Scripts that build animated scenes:
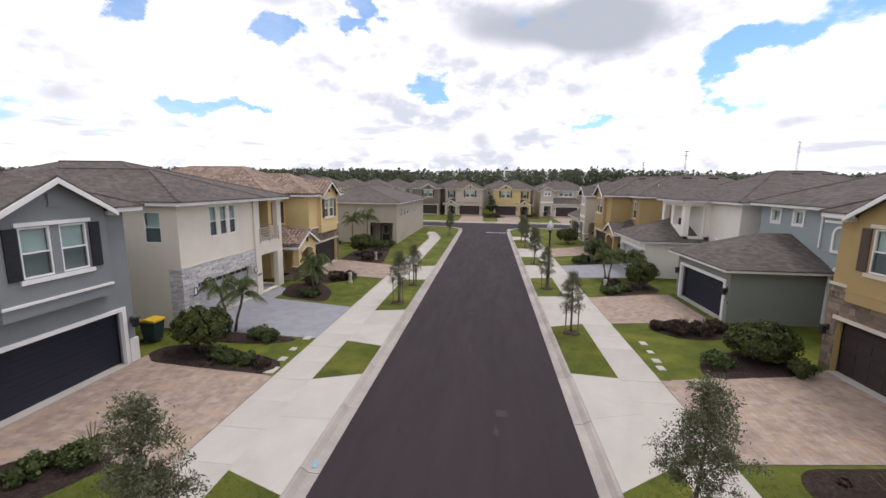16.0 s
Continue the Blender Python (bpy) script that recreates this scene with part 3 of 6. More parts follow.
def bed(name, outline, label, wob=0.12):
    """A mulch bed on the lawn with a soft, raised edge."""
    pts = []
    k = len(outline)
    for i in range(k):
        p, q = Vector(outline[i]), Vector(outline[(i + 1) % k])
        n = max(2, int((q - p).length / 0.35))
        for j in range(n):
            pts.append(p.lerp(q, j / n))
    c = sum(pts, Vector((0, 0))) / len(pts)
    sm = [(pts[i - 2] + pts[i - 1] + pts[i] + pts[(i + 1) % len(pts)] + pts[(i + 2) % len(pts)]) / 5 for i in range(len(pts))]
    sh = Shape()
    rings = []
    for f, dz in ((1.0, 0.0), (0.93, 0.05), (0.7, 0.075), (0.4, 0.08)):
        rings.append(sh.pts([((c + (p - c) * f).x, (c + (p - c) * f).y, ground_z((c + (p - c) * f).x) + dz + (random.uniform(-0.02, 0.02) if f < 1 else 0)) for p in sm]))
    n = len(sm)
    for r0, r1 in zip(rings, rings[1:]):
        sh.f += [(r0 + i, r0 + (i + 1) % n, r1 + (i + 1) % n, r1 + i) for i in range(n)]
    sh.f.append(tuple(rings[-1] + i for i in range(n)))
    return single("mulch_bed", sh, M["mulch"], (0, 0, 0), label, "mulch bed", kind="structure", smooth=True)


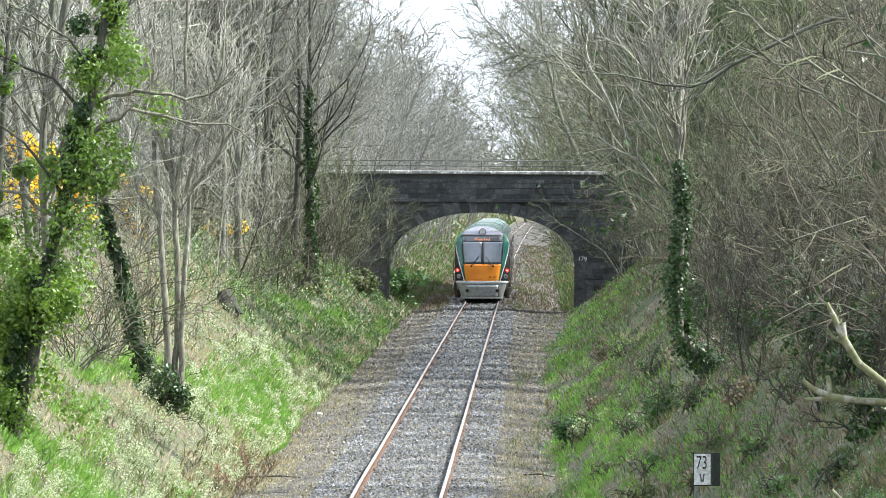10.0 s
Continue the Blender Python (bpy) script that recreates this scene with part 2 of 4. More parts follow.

- What is expected:
Each record above is to be restated exactly, with its pictures removed from the copy.

- Solution to this exercise:
16.0 s
Continue the Blender Python (bpy) script that recreates this scene with part 3 of 6. More parts follow.
def bed(name, outline, label, wob=0.12):
    """A mulch bed on the lawn with a soft, raised edge."""
    pts = []
    k = len(outline)
    for i in range(k):
        p, q = Vector(outline[i]), Vector(outline[(i + 1) % k])
        n = max(2, int((q - p).length / 0.35))
        for j in range(n):
            pts.append(p.lerp(q, j / n))
    c = sum(pts, Vector((0, 0))) / len(pts)
    sm = [(pts[i - 2] + pts[i - 1] + pts[i] + pts[(i + 1) % len(pts)] + pts[(i + 2) % len(pts)]) / 5 for i in range(len(pts))]
    sh = Shape()
    rings = []
    for f, dz in ((1.0, 0.0), (0.93, 0.05), (0.7, 0.075), (0.4, 0.08)):
        rings.append(sh.pts([((c + (p - c) * f).x, (c + (p - c) * f).y, ground_z((c + (p - c) * f).x) + dz + (random.uniform(-0.02, 0.02) if f < 1 else 0)) for p in sm]))
    n = len(sm)
    for r0, r1 in zip(rings, rings[1:]):
        sh.f += [(r0 + i, r0 + (i + 1) % n, r1 + (i + 1) % n, r1 + i) for i in range(n)]
    sh.f.append(tuple(rings[-1] + i for i in range(n)))
    return single("mulch_bed", sh, M["mulch"], (0, 0, 0), label, "mulch bed", kind="structure", smooth=True)


10.0 s
Continue the Blender Python (bpy) script that recreates this scene with part 2 of 4. More parts follow.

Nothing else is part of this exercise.